Stored records
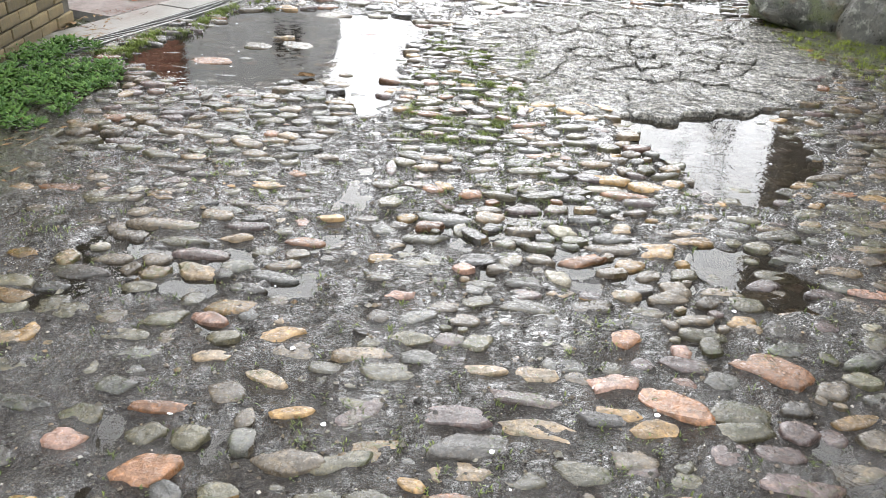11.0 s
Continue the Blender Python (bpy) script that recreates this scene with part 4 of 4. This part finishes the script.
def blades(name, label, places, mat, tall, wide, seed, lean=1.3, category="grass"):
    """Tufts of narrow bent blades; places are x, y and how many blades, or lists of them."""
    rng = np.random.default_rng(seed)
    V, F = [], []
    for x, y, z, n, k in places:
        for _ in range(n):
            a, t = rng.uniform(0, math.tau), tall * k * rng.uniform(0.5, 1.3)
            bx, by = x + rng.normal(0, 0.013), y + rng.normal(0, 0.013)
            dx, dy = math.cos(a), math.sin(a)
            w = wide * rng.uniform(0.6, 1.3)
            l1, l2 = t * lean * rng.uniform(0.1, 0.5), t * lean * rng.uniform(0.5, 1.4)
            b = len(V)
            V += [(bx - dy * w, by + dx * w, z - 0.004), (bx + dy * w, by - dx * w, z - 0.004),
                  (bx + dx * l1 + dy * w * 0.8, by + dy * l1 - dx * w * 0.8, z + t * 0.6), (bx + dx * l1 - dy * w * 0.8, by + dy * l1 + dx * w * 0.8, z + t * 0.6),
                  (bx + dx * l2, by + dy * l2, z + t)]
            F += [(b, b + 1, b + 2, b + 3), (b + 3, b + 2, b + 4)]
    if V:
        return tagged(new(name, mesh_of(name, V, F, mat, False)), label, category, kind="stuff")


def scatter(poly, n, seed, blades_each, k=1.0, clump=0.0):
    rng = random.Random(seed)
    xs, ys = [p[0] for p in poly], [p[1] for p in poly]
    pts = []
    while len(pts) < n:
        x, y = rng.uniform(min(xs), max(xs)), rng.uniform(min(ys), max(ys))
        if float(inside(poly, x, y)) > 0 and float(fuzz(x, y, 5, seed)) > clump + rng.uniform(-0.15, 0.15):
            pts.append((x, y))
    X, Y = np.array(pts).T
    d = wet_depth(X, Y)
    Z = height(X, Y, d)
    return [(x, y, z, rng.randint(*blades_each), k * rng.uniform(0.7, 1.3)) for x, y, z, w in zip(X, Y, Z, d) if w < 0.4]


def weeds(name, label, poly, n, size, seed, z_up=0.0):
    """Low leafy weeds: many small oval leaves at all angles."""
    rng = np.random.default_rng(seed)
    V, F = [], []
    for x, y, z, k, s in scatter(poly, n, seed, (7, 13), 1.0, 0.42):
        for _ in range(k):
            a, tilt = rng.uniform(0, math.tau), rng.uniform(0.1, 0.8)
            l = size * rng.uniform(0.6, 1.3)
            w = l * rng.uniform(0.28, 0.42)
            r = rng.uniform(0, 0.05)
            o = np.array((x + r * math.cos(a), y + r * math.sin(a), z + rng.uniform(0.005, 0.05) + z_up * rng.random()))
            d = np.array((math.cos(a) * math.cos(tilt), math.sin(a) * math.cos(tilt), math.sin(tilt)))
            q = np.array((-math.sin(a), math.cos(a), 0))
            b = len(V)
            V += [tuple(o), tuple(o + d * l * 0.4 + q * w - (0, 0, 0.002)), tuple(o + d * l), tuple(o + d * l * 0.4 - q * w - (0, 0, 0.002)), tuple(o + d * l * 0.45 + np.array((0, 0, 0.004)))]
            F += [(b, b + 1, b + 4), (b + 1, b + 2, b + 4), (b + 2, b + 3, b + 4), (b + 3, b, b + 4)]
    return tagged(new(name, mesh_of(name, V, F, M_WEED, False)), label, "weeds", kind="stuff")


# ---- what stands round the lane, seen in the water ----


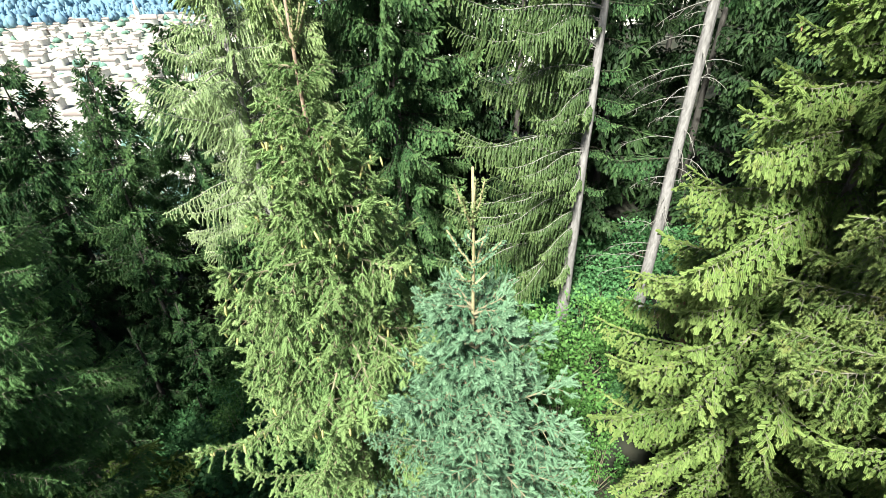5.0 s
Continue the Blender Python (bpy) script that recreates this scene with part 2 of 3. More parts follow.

WHAT YOU WILL DO:
Gather from the records above every line containing the string "part".

ANSWER TO THIS EXERCISE:
Continue the Blender Python (bpy) script that recreates this scene with part 4 of 4. This part finishes the script.
Continue the Blender Python (bpy) script that recreates this scene with part 2 of 3. More parts follow.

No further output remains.